Where is God in a situation like this?

All we can say is that he never leaves us and he takes us by the hand. Where we can’t go into great theological reasoning as to where he is, all we know, he is with us and he is not leaving us and he’ll keep standing with us.

Are the Christians in Iraq managing to hold on to that message?

Of all the Christians, I’ve only heard of two families who converted under threat of persecution. But even they say they’re still following their God. They say their faith is getting stronger, so despite all these awful things, their faith is getting stronger and they’re taking great courage from what they know and read about in scripture.

Why does the IS hate Christians and other minorities so much?

They hate because they hate. They hate because they’re evil. It is not an issue of ‘these are Muslims and they’re radicals and that’s what they’re like’. They’re like this because they’re evil; they are terrorists. They don’t know God at all. Sarah [Ahmed my PA] is saying to me right now. ‘These people don’t know God’, and she is a Muslim.

We pray that they may come to us and we may be able to surround them with true love and feed them and show them that there are some people willing to be their friends. This has happened before and we pray that it will happen again.

What can our prayers achieve?

The prayers of our people here have done everything. They have helped us, they have sustained us, they have supported us, and without them we would not be surviving now. We need three things: we need protection; we need provision; and we need perseverance to keep going forwards.

‘I left him in the cradle’

Canon Andrew White’s PA Sarah Ahmed, an Iraqi relief worker and a doctor at St George’s Clinic, described the horrific situation of a family she met at one of the camps. She relates how, as IS militants attacked their village, indiscriminately shooting bystanders in the head, the villagers fled without looking back.

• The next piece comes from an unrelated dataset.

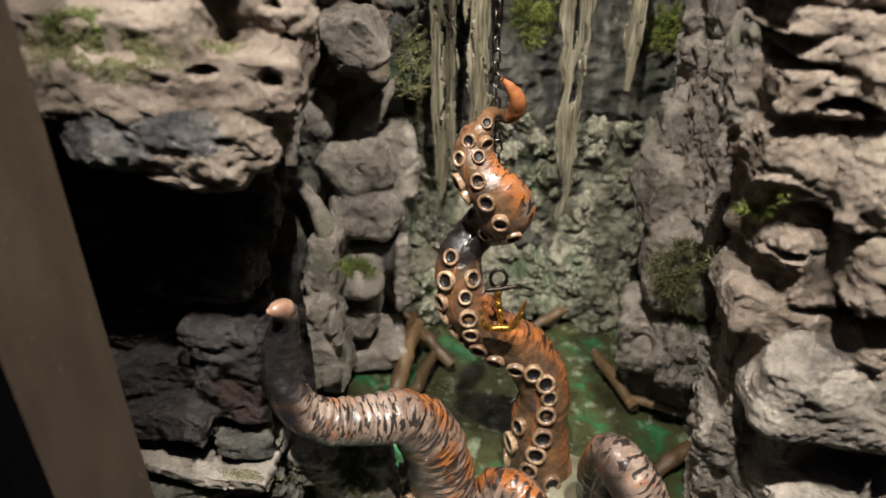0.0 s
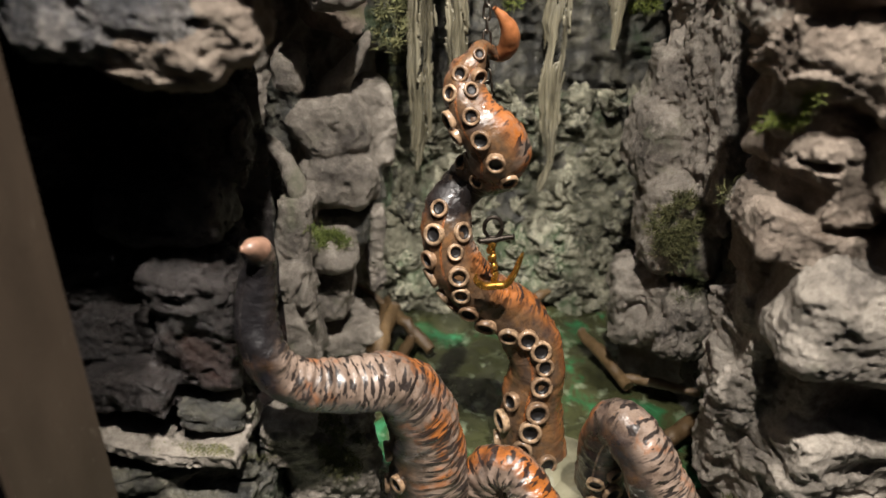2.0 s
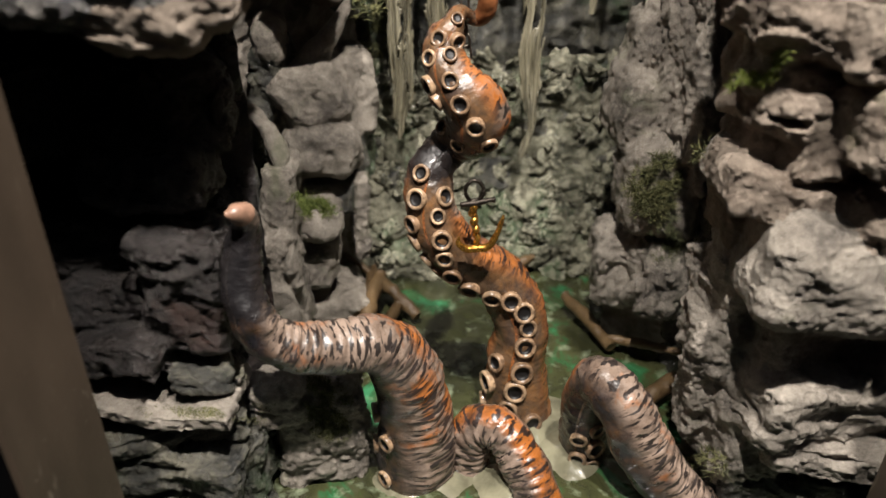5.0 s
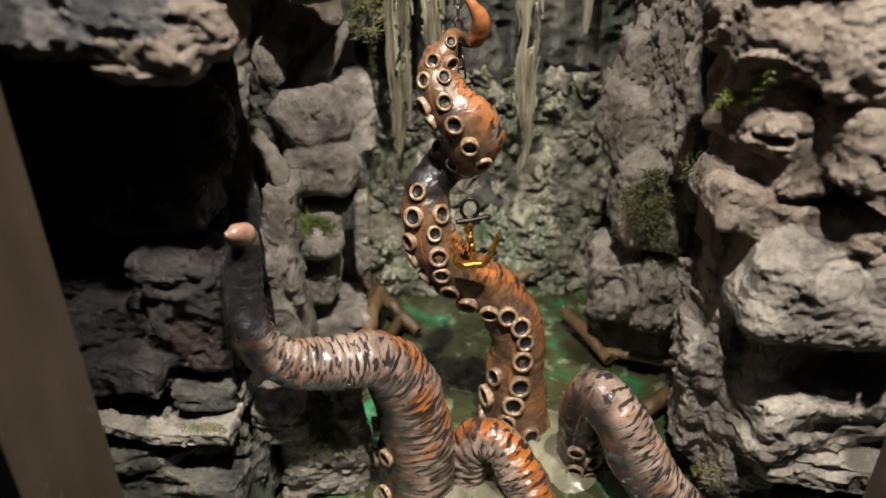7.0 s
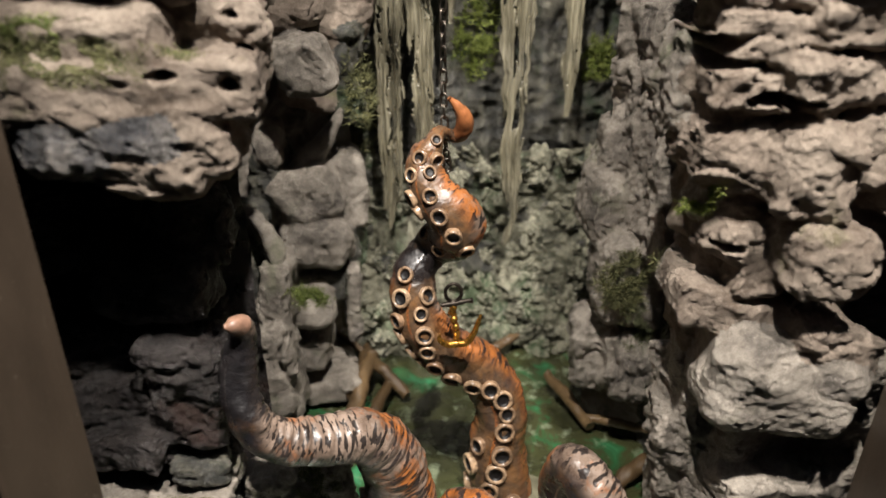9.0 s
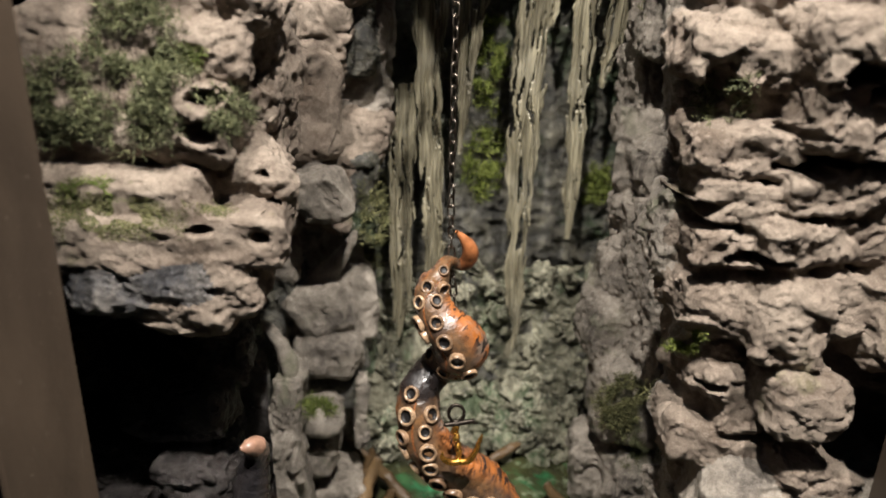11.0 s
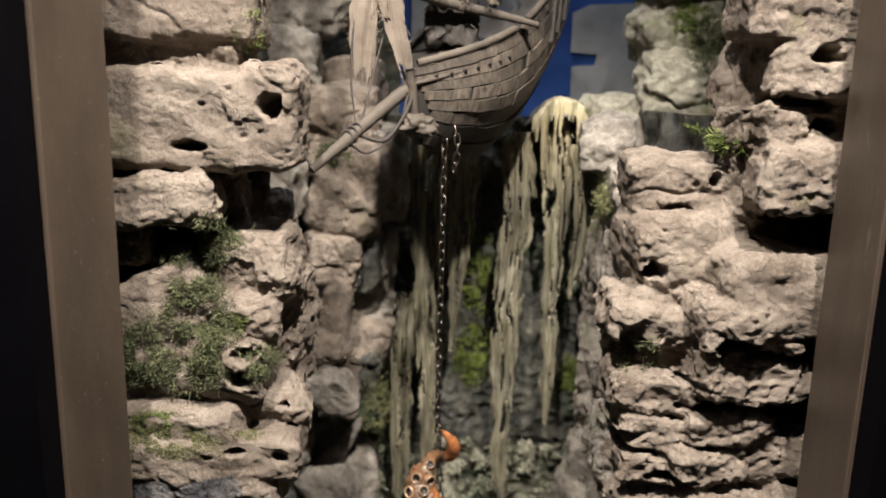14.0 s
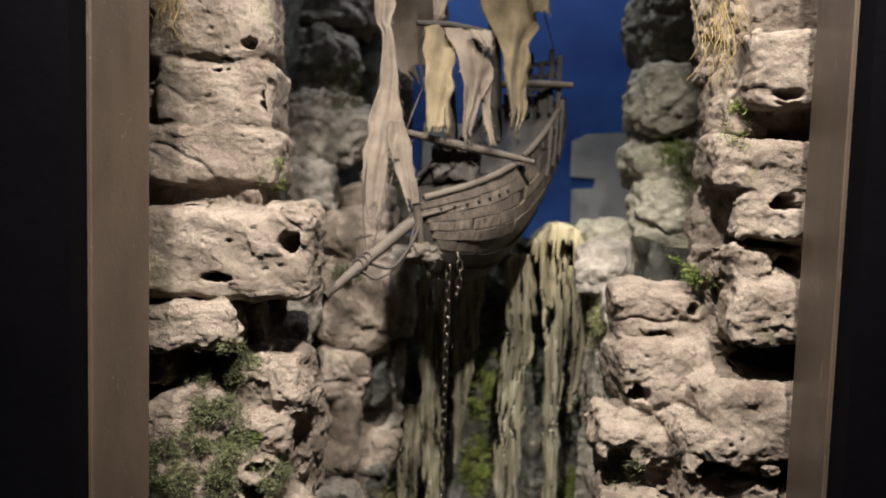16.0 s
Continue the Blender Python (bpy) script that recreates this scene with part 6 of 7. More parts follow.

‘In villages we have big families, so each family would have ten kids, all [about] the same age,’ Ahmed explains. ‘This lady was taking all the kids, and when I went [into the camp] she was yelling and hitting her head and crying. When you ask her, she doesn’t respond. She just said, “I left him, I left him, I left him in the cradle. I left him in the cradle.”

‘People say that when she was taking all the kids to get them out of the house – they were running without shoes, only the clothes that were on them – she forgot the newborn baby and he was in the cradle. Because she was saving everybody she left the one in the cradle...She left him and she could not go back to get him.’